Elles vivent un engagement dans la durée, c’est un choix de vie qui a mûri, qui se poursuit, mais il y a toujours quelqu’un pour éviter les habitudes : une porte qui s’ouvre à un(e) jeune, un coup de fil, l’accueil d’un(e) sortant(e) de prison, une personne du Quart-Monde.. C’est vivre la disponibilité.
J’ai découvert le célibat : il peut être source d’enrichissement. Avant, j’en avait peur, je craignais d’être appelée et j’ai arrêté de prier. Me marier c’était me permettre de ne pas entrer dans la vie religieuse. Si je m ’étais mariée avant de vivre à la communauté j’aurais brûlé l’étape que je vis actuellement. Je vois le célibat positivement. Cela m’a permis de me situer en vérité par rapport au mariage".
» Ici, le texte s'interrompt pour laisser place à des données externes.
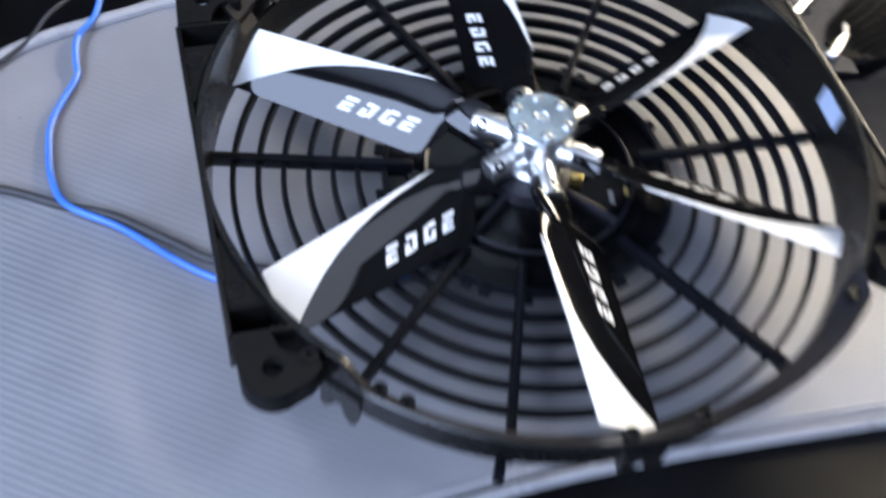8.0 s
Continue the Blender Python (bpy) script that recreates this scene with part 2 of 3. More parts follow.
# unseen housing and stand, added for the assumed warm source
strip = thing("strip_lamp", "assumed warm strip lamp with a slim metal housing, out of view", "lamp", at=(0, 0, 0))
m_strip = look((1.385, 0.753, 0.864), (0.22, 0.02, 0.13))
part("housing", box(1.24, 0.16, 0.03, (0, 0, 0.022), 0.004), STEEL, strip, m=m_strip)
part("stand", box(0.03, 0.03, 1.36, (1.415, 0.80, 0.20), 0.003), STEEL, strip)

# ------------------------------------------------------------------ seat
SEAT_RIB = -34.5
RIB_PITCH = 0.0037
ROLL_X, ROLL_R = 0.178, 0.078
OUTLINE = smooth_path([(-0.285, 0.03), (-0.278, 0.10), (-0.256, 0.138), (-0.225, 0.157), (-0.18, 0.1695), (-0.143, 0.177), (0.0, 0.188), (0.13, 0.192), (0.20, 0.190),
                       (0.28, 0.188), (0.320, 0.16), (0.325, -0.02), (0.318, -0.15), (0.28, -0.180), (0.22, -0.1625), (0.163, -0.1475), (0.109, -0.1425), (0.009, -0.1385),
                       (-0.06, -0.1405), (-0.14, -0.149), (-0.22, -0.172), (-0.272, -0.15), (-0.285, -0.08)], 10, closed=True)


def seat_height(s, y):
    """Flat top that rolls over the east side; s runs along the cloth. Gives x, z."""
    if s <= ROLL_X:
        return s, 0.0
    a = min((s - ROLL_X) / ROLL_R, 1.5)
    rest = max(0.0, (s - ROLL_X) - 1.5 * ROLL_R)
    return ROLL_X + ROLL_R * math.sin(a), -ROLL_R * (1 - math.cos(a)) - rest


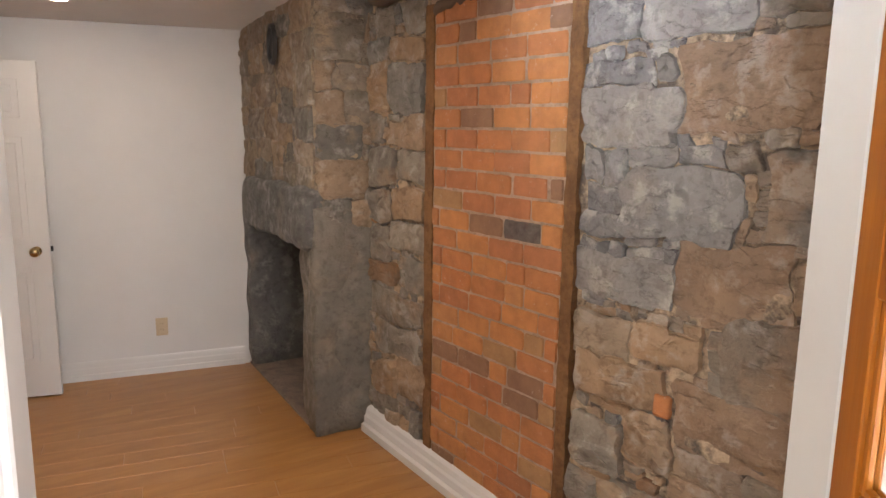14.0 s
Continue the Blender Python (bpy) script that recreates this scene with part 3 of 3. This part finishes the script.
def rough_block(x0, y0, z0, x1, y1, z1, amp, seed, cuts=9):
    """A big worn block: rounded and wavy all over."""
    bm = block(x0, y0, z0, x1, y1, z1)
    bmesh.ops.subdivide_edges(bm, edges=bm.edges[:], cuts=cuts, use_grid_fill=True)
    c = Vector(((x0 + x1) / 2, (y0 + y1) / 2, (z0 + z1) / 2))
    half = Vector(((x1 - x0) / 2, (y1 - y0) / 2, (z1 - z0) / 2))
    r = min(half) * 0.24
    for v in bm.verts:
        p = v.co - c
        q = Vector([max(-h + r, min(h - r, e)) for e, h in zip(p, half)])
        e = p - q
        if e.length > r:
            e = e.normalized() * r
        w = c + q + e
        k = noise.noise(w * 5.0 + Vector((seed, 0, 0))) * 0.7 + noise.noise(w * 14.0 + Vector((0, seed, 0))) * 0.3
        v.co = w + (e.normalized() if e.length else Vector()) * k * amp
    return bm


part("pier", rough_block(OPEN1, -0.022, -0.01, 0.03, 0.5, 1.19, 0.034, 3, 12), STONE_SOOT, breast, "grey plastered stone pier", True, face_m)
part("pier", rough_block(-flen - 0.1, -0.015, -0.01, OPEN0, 0.5, 1.15, 0.034, 4), STONE_LINTEL, breast, "grey plastered stone pier", True, face_m)
part("lintel", rough_block(-1.22, -0.06, OPEN_H, 0.01, 0.3, 1.285, 0.04, 5, 13), STONE_LINTEL, breast, "sooty grey stone lintel", True, face_m)
fire = block(OPEN0 - 0.3, 0.5, -0.05, 0.3, 0.6, 1.4)
block(OPEN0 - 0.3, 0.28, 1.1, -0.06, 0.5, 1.4, bm=fire)
part("firebox", fire, SOOT, breast, "soot-blackened firebox", m=face_m)
part("side_footing", rough_block(-0.02, -0.012, -0.01, 0.34, 0.3, 1.17, 0.036, 8, 12), STONE_SOOT, breast, "grey plastered side of the pier", True, side_m)
hearth = tagged(part("hearth_slab", block(-flen - 0.1, -0.012, -0.05, 0.0, 0.55, 0.012, 0.004), HEARTH), "dusty grey hearth slab in the fireplace", "hearth")
hearth.matrix_basis = face_m
pipe = tagged(part("flue_hole", lathe([(0.085, -0.01), (0.08, 0.012), (0.068, 0.012), (0.062, -0.004), (0.0005, -0.004)], 22), BLACK), "dark round stovepipe hole in the chimney breast", "flue hole")
pipe.matrix_basis = face_m @ pose(-0.55, -0.03, 2.02, 90, 0, 0) @ Matrix.Diagonal((0.75, 1.3, 1.0, 1.0))

# ---- lamps ----
lamp = tagged(new("ceiling_light"), "lit white fluorescent ceiling fixture", "ceiling light")
lamp.matrix_basis = pose(-3.52, 1.4, CEIL_ROOM - 0.025, 0, 0, -8.25)
part("tray", block(-0.1, -0.61, -0.025, 0.1, 0.61, -0.001, 0.004), FIXTURE, lamp)
part("diffuser", prism([(-0.1, -0.026), (-0.085, -0.07), (0.085, -0.07), (0.1, -0.026)], (-0.6, 0.6), "y"), TUBE_GLOW, lamp, "lit ribbed diffuser")
for y in (-0.61, 0.6):
    part("end_cap", prism([(-0.102, -0.024), (-0.087, -0.073), (0.087, -0.073), (0.102, -0.024)], (y, y + 0.012), "y"), FIXTURE, lamp)
spot = tagged(new("downlight"), "lit recessed round downlight in the ceiling", "downlight")
spot.location = (-5.12, 1.655, CEIL_ROOM - 0.075)
part("rim", lathe([(0.05, -0.002), (0.052, -0.009), (0.066, -0.007), (0.068, -0.001)], 28), FIXTURE, spot)
part("lens", lathe([(0.05, -0.0005), (0.05, -0.006)], 28), SPOT_GLOW, spot)

# ---- white six-panel door ----
def panel_door():
    w, h, t = 0.75, 1.91, 0.036
    edge, hinge = Vector((-5.6, 1.603)), Vector((-5.848, 0.895))
    way = (edge - hinge).normalized()
    d = tagged(new("panel_door"), "open white six-panel door standing near the end wall", "door")
    d.matrix_basis = pose(hinge.x, hinge.y, 0.008, 0, 0, math.degrees(math.atan2(way.y, way.x)))
    part("leaf", block(0, 0, 0, w, t, h, 0.002), TRIM_WHITE, d)
    for x0 in (0.1, 0.42):
        for z0, z1 in ((0.2, 0.77), (0.9, 1.5), (1.6, 1.81)):
            bm = block(x0, -0.007, z0, x0 + 0.235, 0.001, z1, 0.003)
            block(x0 + 0.03, -0.016, z0 + 0.03, x0 + 0.205, -0.006, z1 - 0.03, 0.007, bm)
            part("raised_panel", bm, TRIM_WHITE, d)
    knob = part("knob", lathe([(0.028, 0), (0.028, 0.005), (0.011, 0.008), (0.011, 0.03), (0.024, 0.036), (0.028, 0.048), (0.022, 0.06), (0.004, 0.064)], 24), BRASS, d, "round brass knob", True, pose(w - 0.07, 0, 0.86, 90, 0, 0))
    part("latch", block(w - 0.001, 0.008, 0.855, w + 0.012, 0.024, 0.885, 0.002), BLACK, d, "dark latch bolt")
    return d


panel_door()

# ---- outlet ----
out_at = wall_at(2.206)
ang = math.degrees(math.atan2((END_A - END_B).y, (END_A - END_B).x))
o = tagged(part("wall_outlet", block(-0.036, -0.006, -0.058, 0.036, 0.0005, 0.058, 0.003), ALMOND), "almond duplex wall outlet on the end wall", "outlet")
o.matrix_basis = pose(out_at.x, out_at.y, 0.305, 0, 0, ang)
for z in (0.02, -0.02):
    s = part("socket", block(-0.016, -0.008, z - 0.014, 0.016, -0.005, z + 0.014, 0.003), ALMOND, o)
    part("slot", block(-0.008, -0.0085, z - 0.003, -0.006, -0.0075, z + 0.006), BLACK, s)
    part("slot", block(0.006, -0.0085, z - 0.003, 0.008, -0.0075, z + 0.006), BLACK, s)

# ---- timber plugs in the hall wall ----
for u0, z0, u1, z1, lab in ((-0.48, 0.593, -0.41, 0.838, "tall pine plug let into the stone wall"), (0.085, 0.702, 0.143, 0.77, "small pine plug let into the stone wall"), (0.452, 0.572, 0.495, 0.622, "small pine plug let into the stone wall"), (-0.965, 2.268, -0.77, 2.392, "cracked old timber end built into the stone wall")):
    q = tagged(part("timber_plug", rough_block(u0, WALL_Y - 0.022, z0, u1, WALL_Y + 0.05, z1, 0.006, u0 * 7, 6), PLUG, None, "", True), lab, "timber plug", "timber plugs in the hall wall")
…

Et la communauté, avec Sylvianne
La présence de Sylvianne avec son dynamisme, sa joie de vivre, ses relations, ouvre la communauté aux jeunes qu’elle accueille, à ce qu’ils vivent dans le milieu universitaire.
La vie religieuse féminine est mieux connue : cette vie ensemble permet de casser l’image qui traîne dans les mémoires. La vie religieuse y gagne :
"Je parle de vous autrement en fac, en famille. Je leur dis de venir voir. Je suis aussi un relais pour vous."
La communauté expérimente la gratuité de l’appel. Cette jeune vit avec nous pour un temps donné sans perspective immédiate, ou lointaine, d’un engagement dans la vie religieuse. Si nous semons, un autre fait germer. Cette façon d’être nous libère.
Sylvianne poursuit sa route, une autre jeune arrive. Nous leur offrons un certain visage de l’Eglise.